Sie wollen Fluchtursachen bekämpfen, aber Auslandseinsätze stoppen. Wie passt das zusammen?
Hervorragend. Es ist erst einmal nötig, das Falsche zu unterlassen. Und zu dem Falschen, das unbedingt zu unterlassen ist, gehören Rüstungsexporte und Militäreinsätze. Die Bilanz der militärischen Interventionen ist verheerend. Beispielsweise ist der IS ja auch erst als Folge des Irakkrieges stark geworden. Der Einsatz (der USA) dort hat also nicht befriedet, sondern im Gegenteil neue Konflikte geschürt. Und der Einsatz in Afghanistan hat jetzt auch nicht gerade dazu geführt, dass kein Afghane mehr sein Land verlassen muss.

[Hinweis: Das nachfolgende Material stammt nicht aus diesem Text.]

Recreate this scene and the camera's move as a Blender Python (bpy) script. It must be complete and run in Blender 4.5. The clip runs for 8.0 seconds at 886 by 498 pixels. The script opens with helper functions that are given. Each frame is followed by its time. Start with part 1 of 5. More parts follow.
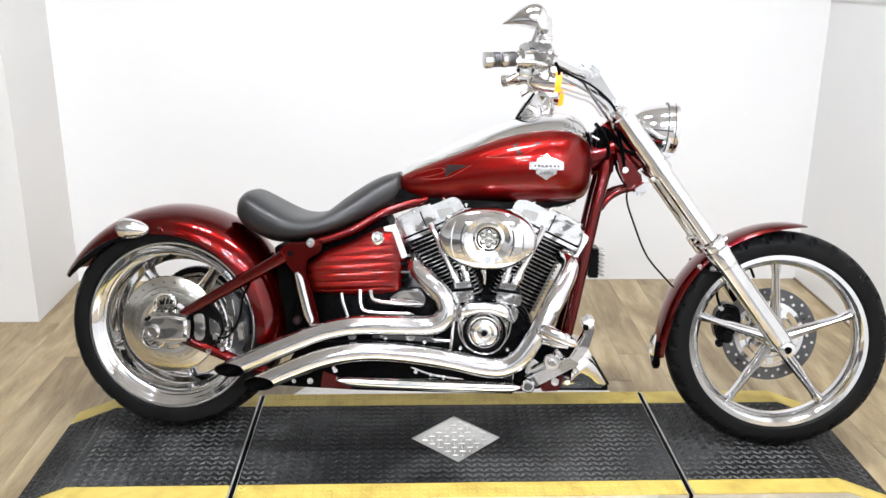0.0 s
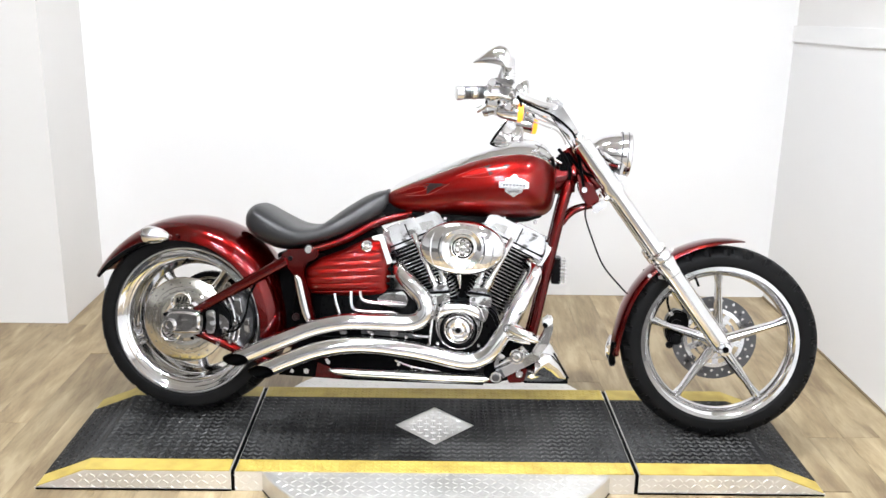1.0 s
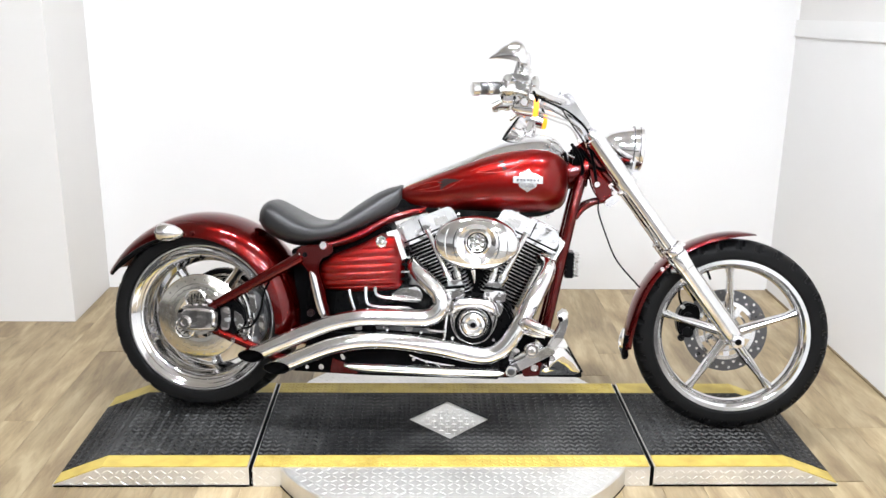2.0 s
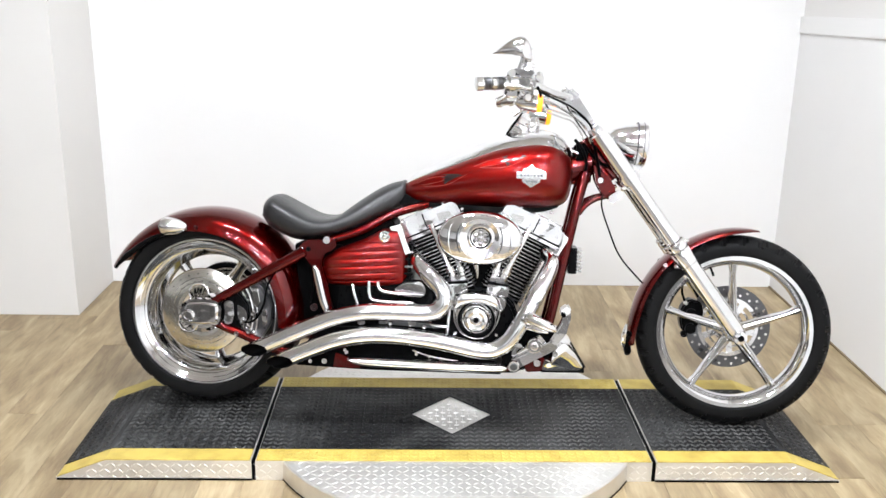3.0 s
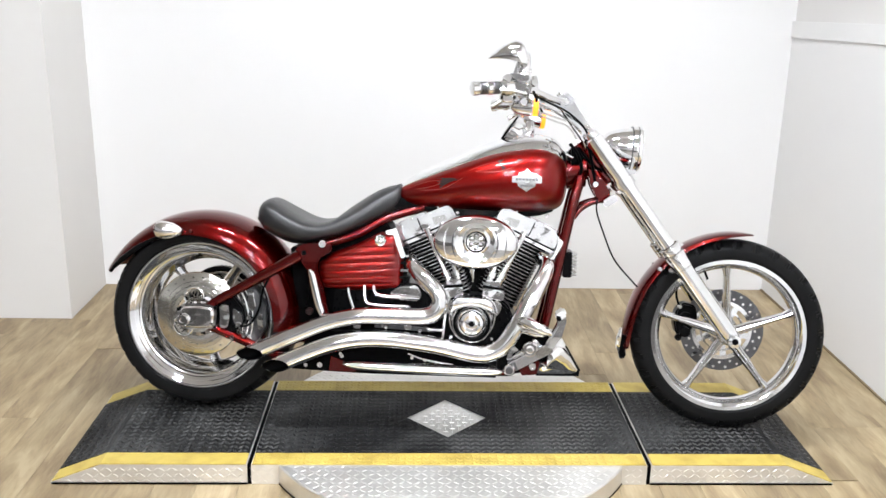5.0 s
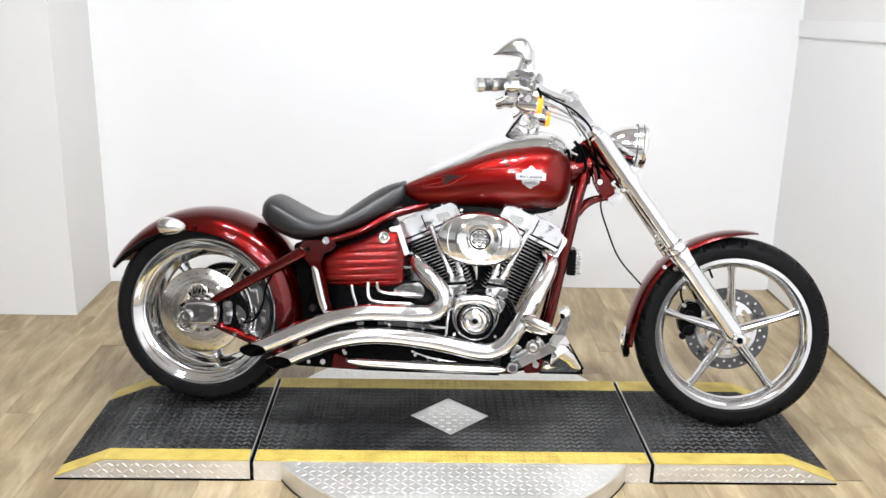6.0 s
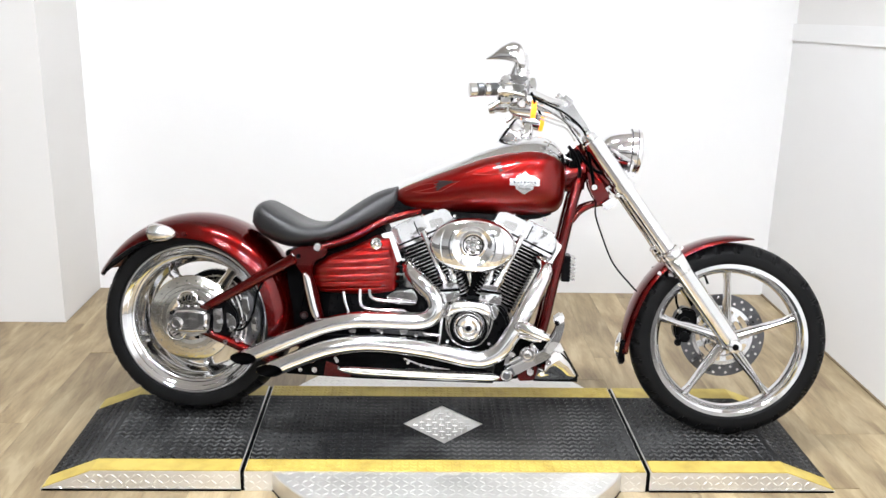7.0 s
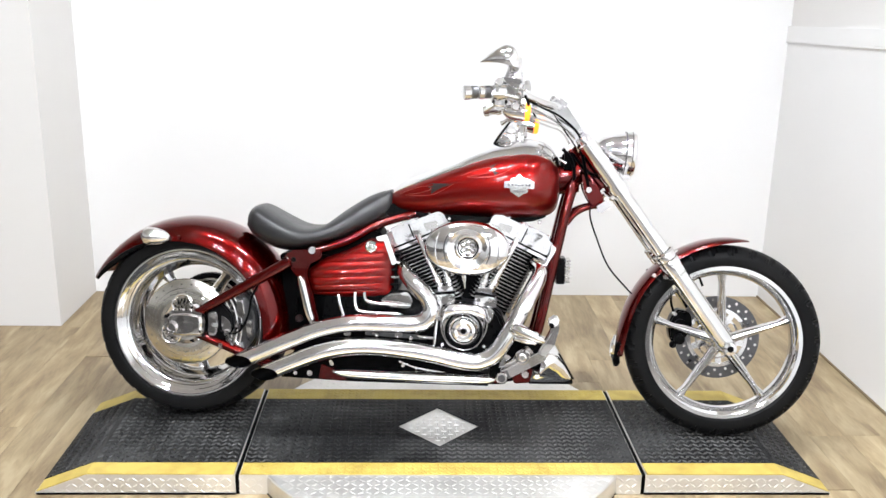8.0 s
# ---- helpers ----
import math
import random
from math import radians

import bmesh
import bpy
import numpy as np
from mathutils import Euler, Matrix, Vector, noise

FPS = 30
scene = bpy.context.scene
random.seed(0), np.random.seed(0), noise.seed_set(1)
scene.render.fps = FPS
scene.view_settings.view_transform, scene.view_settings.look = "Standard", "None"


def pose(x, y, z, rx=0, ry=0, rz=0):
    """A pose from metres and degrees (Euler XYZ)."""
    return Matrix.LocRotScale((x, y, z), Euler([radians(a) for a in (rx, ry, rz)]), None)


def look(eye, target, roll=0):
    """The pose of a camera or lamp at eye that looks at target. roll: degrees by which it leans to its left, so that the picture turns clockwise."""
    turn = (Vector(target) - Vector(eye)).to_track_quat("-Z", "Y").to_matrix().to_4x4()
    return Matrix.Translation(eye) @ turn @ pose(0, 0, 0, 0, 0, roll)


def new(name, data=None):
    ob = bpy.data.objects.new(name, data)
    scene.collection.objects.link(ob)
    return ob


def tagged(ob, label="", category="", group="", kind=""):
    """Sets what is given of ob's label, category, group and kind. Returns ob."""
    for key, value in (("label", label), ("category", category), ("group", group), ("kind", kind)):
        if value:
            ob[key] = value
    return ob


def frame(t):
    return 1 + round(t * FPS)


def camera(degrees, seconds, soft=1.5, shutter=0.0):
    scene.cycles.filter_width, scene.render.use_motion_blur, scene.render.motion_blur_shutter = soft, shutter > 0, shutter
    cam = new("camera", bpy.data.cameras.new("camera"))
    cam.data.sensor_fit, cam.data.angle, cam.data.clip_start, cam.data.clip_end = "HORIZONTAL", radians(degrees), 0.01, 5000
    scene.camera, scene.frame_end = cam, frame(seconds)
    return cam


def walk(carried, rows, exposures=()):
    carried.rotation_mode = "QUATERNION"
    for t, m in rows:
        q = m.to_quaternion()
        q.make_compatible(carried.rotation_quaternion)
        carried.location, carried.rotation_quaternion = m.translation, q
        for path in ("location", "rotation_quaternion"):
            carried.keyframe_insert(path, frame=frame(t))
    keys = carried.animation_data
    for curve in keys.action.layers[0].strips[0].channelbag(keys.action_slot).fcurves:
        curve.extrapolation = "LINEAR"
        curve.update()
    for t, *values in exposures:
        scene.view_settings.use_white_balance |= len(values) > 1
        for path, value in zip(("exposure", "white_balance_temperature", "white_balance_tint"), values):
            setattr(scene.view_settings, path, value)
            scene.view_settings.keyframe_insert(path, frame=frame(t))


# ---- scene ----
cam = camera(51.2, 8.0)
PATH = [
    (0, (-0.129, -2.442, 1.465), (-0.058, -0.542, 0.844), 0.50),
    (0.2, (-0.115, -2.517, 1.504), (-0.032, -0.625, 0.859), 1.20),
    (0.5, (-0.059, -2.663, 1.498), (0.031, -0.758, 0.896), 1.50),
    (0.7, (-0.036, -2.736, 1.528), (0.025, -0.819, 0.958), 0.50),
    (1, (-0.020, -2.823, 1.514), (0.010, -0.903, 0.955), 1.00),
    (1.2, (-0.040, -2.843, 1.541), (-0.019, -0.929, 0.958), 1.14),
    (1.5, (-0.078, -2.845, 1.526), (-0.034, -0.922, 0.978), 1.20),
    (1.7, (-0.091, -2.835, 1.514), (-0.036, -0.917, 0.949), 0.70),
    (2.8, (-0.111, -2.840, 1.519), (-0.059, -0.924, 0.949), 1.20),
    (3, (-0.103, -2.839, 1.513), (-0.055, -0.924, 0.937), 1.00),
    (3.5, (-0.108, -2.842, 1.510), (-0.062, -0.927, 0.935), 0.80),
    (4, (-0.111, -2.849, 1.510), (-0.047, -0.931, 0.948), 0.90),
    (4.5, (-0.113, -2.854, 1.515), (-0.043, -0.937, 0.950), 1.10),
    (4.7, (-0.121, -2.848, 1.518), (-0.052, -0.932, 0.952), 1.19),
    (5.8, (-0.120, -2.840, 1.521), (-0.050, -0.929, 0.936), 1.11),
    (6, (-0.111, -2.841, 1.506), (-0.056, -0.925, 0.937), 1.30),
    (6.5, (-0.115, -2.818, 1.510), (-0.052, -0.904, 0.932), 1.50),
    (7, (-0.110, -2.806, 1.506), (-0.040, -0.888, 0.944), 1.30),
    (7.5, (-0.105, -2.804, 1.507), (-0.031, -0.884, 0.952), 1.40),
    (8, (-0.101, -2.807, 1.508), (-0.026, -0.888, 0.951), 1.20),
]
EXPOSURES = [(0.0, 0.02), (1.0, 0.08), (3.5, 0.03), (4.5, -0.05), (6.0, -0.05), (6.5, 0.0), (8.0, 0.07)]
walk(cam, [(t, look(eye, target, roll)) for t, eye, target, roll in PATH], EXPOSURES)


# ---- light ----
world = bpy.data.worlds.new("world")
scene.world = world
world.use_nodes = True
world.node_tree.nodes["Background"].inputs[0].default_value = (1, 1, 1, 1)
world.node_tree.nodes["Background"].inputs[1].default_value = 0.02
LAMP = 348.0
ROOM = 3.3
BAND_TOP = 1.05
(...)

Fluchtursachen bekämpfen bedeutet auch, die Ursachen von Elend und Not in Angriff zu nehmen. Zu diesen gehören die Beteiligung am Land und Ocean Grabbing. Die autoritär durchgesetzten EPA-Freihandelsabkommen mit Afrika tun ihr Übriges, um eine eigenständige wirtschaftliche Entwicklung unmöglich zu machen. Fairer Handel statt Freihandel lautet die Devise. Wir müssen auch ran an den Klimaschutz, denn in Folge des Klimawandels sind demnächst rund 200 Millionen Menschen allein in Afrika von extremer Dürre bedroht. Zu guter Letzt ist uns in dem Zusammenhang auch wichtig, das Grundrecht auf Asyl mit aller Kraft zu verteidigen und Kante gegen rechte Hetze zu zeigen. Dabei hilft auch eine Sozialoffensive für alle.
Das Wahlprogramm der Linken liest sich sehr sozial – aber auch sehr teuer. Woher sollen die Summen kommen, die höhere Rente, höheres BAföG, höhere Arbeitslosenunterstützung bezahlen? Die Reichen- und Vermögenssteuer wird dafür doch sicher nicht ausreichen.
Tatsächlich sind wir die einzige Partei, die wirklich sagt, woher das verwendete Geld kommen soll. Aufwandsneutral übrigens. Alleine, wenn das Aufrüstungsdiktat der NATO wegfiele, würden wir 35 Milliarden Euro im Jahr sparen. Unser alternatives Steuerkonzept würde 180 Milliarden Euro zusätzlich im Jahr einbringen, u. a. mithilfe der Millionärssteuer und stärkerer Besteuerung von Konzerngewinnen. Vielen anderen Parteien fehlt dazu der Mut. Die AfD will sogar richtig Reichtumspflege betreiben, indem sie die Erbschaftssteuer abschafft.
Interview: Alisa Sonntag
Foto: Amac Garbe
Ein Gedanke zu “Wahlspezial: Die Sozialoffensive als Prinzipfrage”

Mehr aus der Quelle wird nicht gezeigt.